Author: Sylvia A. Winters
Publisher: Less Than Three Press
Length: 57 Pages
Category: Historical
At a Glance: Bat’s Children is a quick trip into history with some flawed and interesting characters I’d have loved to spend more time with.
Reviewed By: Lisa
Blurb: Arwel and his family are bad stock, everyone knows it and they’re happy to say it—but left with a towering debt and no means to pay it, survival means living on the wrong side of the law. Arwel has little doubt his life will end via the hangman’s noose, but the risk of execution is better than the alternative.
Tomi makes a living buying and selling pretty things, including those that Arwel passes along from his roadway victims. Tomi has few morals when it comes to business, and if buying stolen goods brings him closer to Arwel, so much the better.
Then one night a robbery goes wrong, and Arwel finds himself on the brink of losing everything he holds dear, including his life, and Tomi doesn’t know if he’ll ever see him again.

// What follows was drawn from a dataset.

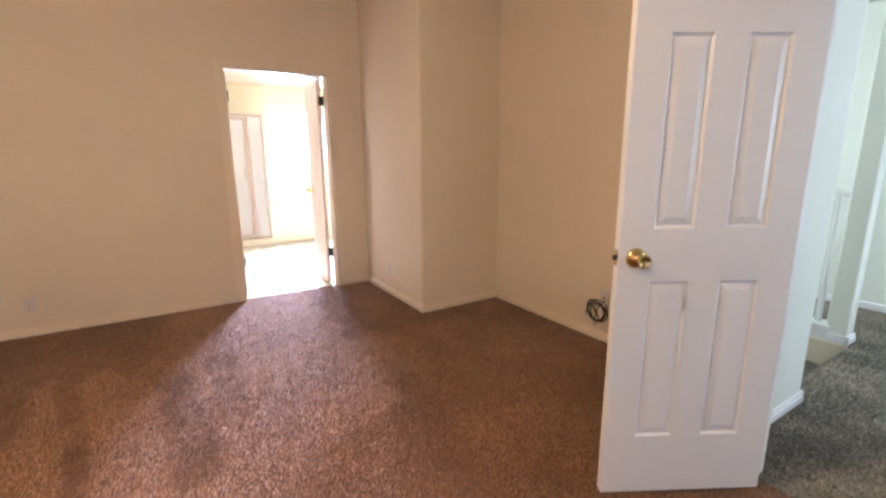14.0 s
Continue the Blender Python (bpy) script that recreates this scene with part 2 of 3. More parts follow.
def tube(bm, points, r, n=8, closed=False):
    pts = [Vector(p) for p in points]
    loops = []
    for i, p in enumerate(pts):
        a = pts[i - 1] if (i or closed) else p
        b = pts[(i + 1) % len(pts)] if (i < len(pts) - 1 or closed) else p
        way = (b - a).normalized()
        side = way.orthogonal() if abs(way.z) > 0.98 else way.cross(Vector((0, 0, 1)))
        side.normalize()
        up = side.cross(way)
        loops.append([bm.verts.new(p + r * (math.cos(2 * math.pi * k / n) * side + math.sin(2 * math.pi * k / n) * up)) for k in range(n)])
    pairs = list(zip(loops, loops[1:])) + ([(loops[-1], loops[0])] if closed else [])
    for a, b in pairs:
        for k in range(n):
            bm.faces.new((a[k], a[(k + 1) % n], b[(k + 1) % n], b[k])).smooth = True
    if not closed:
        bm.faces.new(loops[0][::-1])
        bm.faces.new(loops[-1])
    return bm


def profile_run(bm, a, b, out, shape):
    """Sweeps a moulding's cross-section (depth, height) from a to b; out points into the room."""
    a, b, out = Vector(a), Vector(b), Vector(out)
    ends = [[bm.verts.new(p + out * d + Vector((0, 0, h))) for d, h in shape] for p in (a, b)]
    n = len(shape)
    for i in range(n):
        bm.faces.new((ends[0][i], ends[0][(i + 1) % n], ends[1][(i + 1) % n], ends[1][i]))
    bm.faces.new(ends[0][::-1])
    bm.faces.new(ends[1])


def part(name, bm, material, parent=None, label="", at=None):
    """Links a bmesh as one mesh object, under a thing or a part."""
    bmesh.ops.recalc_face_normals(bm, faces=bm.faces)
    mesh = bpy.data.meshes.new(name)
    bm.to_mesh(mesh)
    bm.free()
    mesh.materials.append(material)
    ob = new(name, mesh)
    if parent:
        ob.parent = parent
    if at:
        ob.matrix_basis = at
    return tagged(ob, label)


def thing(name, at, label, category, group="", kind=""):
    ob = new(name)
    ob.empty_display_size = 0.1
    ob.matrix_basis = at
    return tagged(ob, label, category, group, kind)


def built(name, bm, material, label, category):
    return tagged(part(name, bm, material), label, category, kind="structure")


# ---------------------------------------------------------------- walls, floors, ceilings
TAN = "tan painted plaster wall with a fine orange-peel texture"
built("wall_north", boxes([(WEST - T, EAST + T, NORTH, NORTH + T, -0.1, 2.9)]), WALL, TAN, "wall")
y0, y1, z0, z1 = WIN
built("wall_west", boxes([(WEST - T, WEST, SOUTH - T, y0, -0.1, 2.9), (WEST - T, WEST, y1, NORTH, -0.1, 2.9),
                          (WEST - T, WEST, y0, y1, -0.1, z0), (WEST - T, WEST, y0, y1, z1, 2.9)]), WALL, "tan painted plaster wall around a wide window", "wall")
y0, y1, z1 = BATH
built("wall_east", boxes([(EAST, EAST + T, BN, NORTH, -0.1, 2.9), (EAST, EAST + T, y1, BN, -0.1, 2.9), (EAST, EAST + T, JOG_Y - T, y0, -0.1, 2.9), (EAST, EAST + T, y0, y1, z1, 2.9)]),
      WALL, "tan painted plaster wall with a doorway to the bathroom", "wall")


def rounded_corner():
    bm = boxes([(JOG_X, EAST, JOG_Y - T, JOG_Y, -0.1, 2.9), (JOG_X, JOG_X + T, ALC_Y, JOG_Y - T, -0.1, 2.9)])
    edge = [e for e in bm.edges if all(abs(v.co.x - JOG_X) < 1e-4 and abs(v.co.y - JOG_Y) < 1e-4 for v in e.verts)]
    bmesh.ops.bevel(bm, geom=edge, offset=0.02, segments=4, profile=0.5, affect="EDGES")
    return bm


built("wall_jog", rounded_corner(), WALL, "tan painted projecting wall corner with a rounded edge", "wall")
built("wall_alcove", boxes([(HALL_X + T, JOG_X + T, ALC_Y - T, ALC_Y, -0.1, 2.9)]), WALL, "tan painted plaster wall with a cable outlet low down", "wall")
x0, x1, z1 = ENTRY
built("wall_south", boxes([(WEST, x0, SOUTH - T, SOUTH, -0.1, 2.9), (x1, HALL_X + T, SOUTH - T, SOUTH, -0.1, 2.9), (x0, x1, SOUTH - T, SOUTH, z1, 2.9)]),
      WALL, "tan painted plaster wall with the bedroom doorway", "wall")


def hall_wall():
    bm = boxes([(HALL_X, HALL_X + T, HALL_END, SOUTH - T, -0.1, 2.9)])
    edge = [e for e in bm.edges if all(abs(v.co.y - HALL_END) < 1e-4 for v in e.verts) and abs(e.verts[0].co.z - e.verts[1].co.z) > 1]
    bmesh.ops.bevel(bm, geom=edge, offset=0.015, segments=3, profile=0.5, affect="EDGES")
    return bm


built("wall_hall_east", hall_wall(), HALLW, "white painted hallway wall end beside the bedroom door", "wall")
built("wall_hall_south", boxes([(WEST - T, 4.4, HALL_S - T, HALL_S, -3.2, 2.6)]), HALLW, "white painted hallway wall behind the stair railing", "wall")
built("wall_hall_west", boxes([(WEST - T, WEST, HALL_S, -2.5, -0.1, 2.6), (WEST - T, WEST, -1.3, SOUTH - T, -0.1, 2.6), (WEST - T, WEST, -2.5, -1.3, -0.1, 0.85), (WEST - T, WEST, -2.5, -1.3, 2.05, 2.6)]),
      HALLW, "white painted hallway wall with a window", "wall")
built("wall_stair_east", boxes([(4.4, 4.52, HALL_S - T, -2.8, -3.2, 2.6), (4.4, 4.52, -1.2, ALC_Y - T, -3.2, 2.6), (4.4, 4.52, -2.8, -1.2, -3.2, 0.85), (4.4, 4.52, -2.8, -1.2, 2.15, 2.6)]), HALLW, "white painted wall closing the stairwell", "wall")
built("wall_stair_north", boxes([(HALL_X + T, 4.4, HALL_END, ALC_Y - T, -3.2, 2.6)]), HALLW, "white painted wall along the stairs", "wall")
built("ceiling_hall", boxes([(WEST - T, HALL_X, HALL_END, SOUTH - T, HALL_TOP, HALL_TOP + 0.1), (WEST - T, 4.52, HALL_S - T, HALL_END, HALL_TOP, HALL_TOP + 0.1)]), HALLW, "white painted hallway ceiling", "ceiling")


def soft_min(a, c, k=0.05):
    h = max(k - abs(a - c), 0) / k
    return min(a, c) - h * h * k / 4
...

Review: If you’ve ever finished a short story and one of the best compliments you can pay it is that you wish it’d have been longer, that was Bat’s Children for me. But that’s not to say this isn’t a complete story in itself—it is. That’s only to say that I’d have gladly spent more time in the world Sylvia A. Winters portrayed, with Ceryn, Emyr, Arwel and Tomi.
Set in Wales in the time of highwaymen who held up travelers at gunpoint and unburdened them of their valuables with a cool efficiency, this is a historical piece that isn’t steeped in details of the time, though it offers just enough to plant, and then solidify, the concept that these characters exist in a Wales of long ago. Ceryn, Emyr and Arwel do what they have to do, what their disadvantaged childhood demands of them to pay off their dead father’s gambling debts. They rob from the privileged and sell the spoils for ready coin, barely enough to survive on. The beauty of this story for me is in the antihero and how I not only wanted the characters who should, by rights, be thought of as the villains, to not only come out ahead but to find some measure of happiness as well. Winters gives readers plenty to pin their emotions on, the dramatic arc of the story being both poignant and, before all was said and done, a sweet and satisfying ending to the tale.

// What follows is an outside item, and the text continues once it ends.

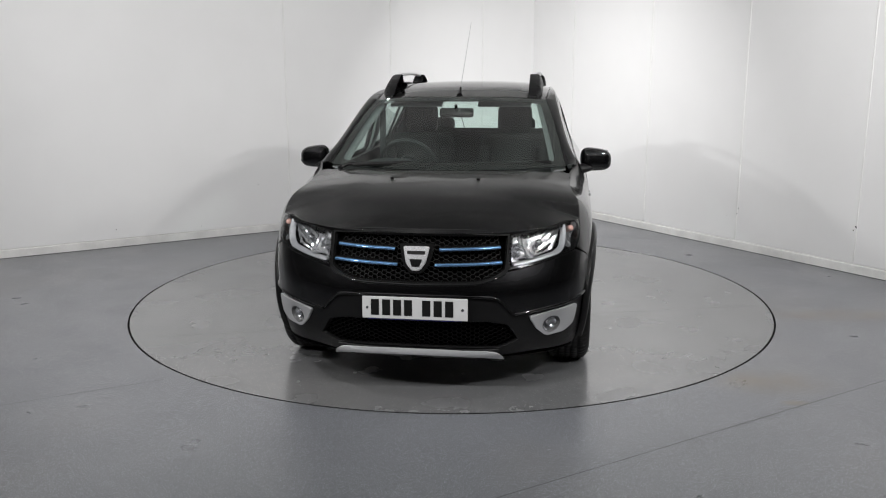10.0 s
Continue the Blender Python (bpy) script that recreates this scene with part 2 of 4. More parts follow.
def skin(s, z, out=0.0):
    """The car's flank, nose and tail at girth s and height z; out: metres proud of it."""
    s, z = np.asarray(s, float), np.asarray(z, float)
    tx, ty = plan_x(s + .01) - plan_x(s - .01), plan_y(s + .01) - plan_y(s - .01)
    n = np.hypot(tx, ty)
    d = inset(s, z) - out
    y = plan_y(s) - d * tx / n
    return np.stack([plan_x(s) + d * ty / n, np.where(np.abs(s) > 2.5, np.maximum(y, 0), y), z], -1)


def pane(outline):
    """The evenly curved surface of a side window within that outline: a smooth fit to the skin there."""
    q = np.array(outline, float)
    lo, hi = q.min(0), q.max(0)
    a, b = [k.ravel() for k in np.meshgrid(np.linspace(lo[0], hi[0], 20), np.linspace(lo[1], hi[1], 14))]
    terms = lambda s, z: np.stack([np.ones_like(s), s, z, s * s, s * z, z * z], -1)
    y = skin(a, b)[:, 1]
    k = np.linalg.lstsq(terms(a, b), y, rcond=None)[0]
    mid, half = (lo + hi) / 2, (hi - lo) / 2

    def f(s, z, out=0.0):
        s, z = np.asarray(s, float), np.asarray(z, float)
        barrel = 0.010 * (1 - ((z - mid[1]) / half[1]) ** 2) + 0.004 * (1 - ((s - mid[0]) / half[0]) ** 2) - 0.006
        return np.stack([s + 0 * z, terms(s, z) @ k + barrel + out * 0.96, z + out * 0.28], -1)
    return f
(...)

I loved the juxtaposition of Arwel and Tomi, as highwayman and businessman, and the conundrum of reputation and social position. There’s a fine line drawn between the upstanding entrepreneur and the thief, and that line was often a moral blur. Tomi is the broker with whom Arwel trades his stolen goods, and while there is a romantic arc to the storyline between these two men, their relationship is more subtle than overtly sentimental; though, that’s not to say there aren’t some lovely moments between them. There is no question of how these two feel about each other—their actions spoke louder than words as the tension and danger built, leaving no doubt that there was a deeper well of emotions there between them. Just don’t go looking for anything explicit, though, as their intimate scenes aren’t portrayed on-page.
Sylvia A. Winters tells a tale in Bat’s Children—which is not a paranormal story and has nothing to do with vampires (because my brain went there, duh)—that kept me glued to my Kindle from beginning to end. If you like historical fiction on the instant gratification scale, this is a quick trip into the lives of some flawed and interesting characters.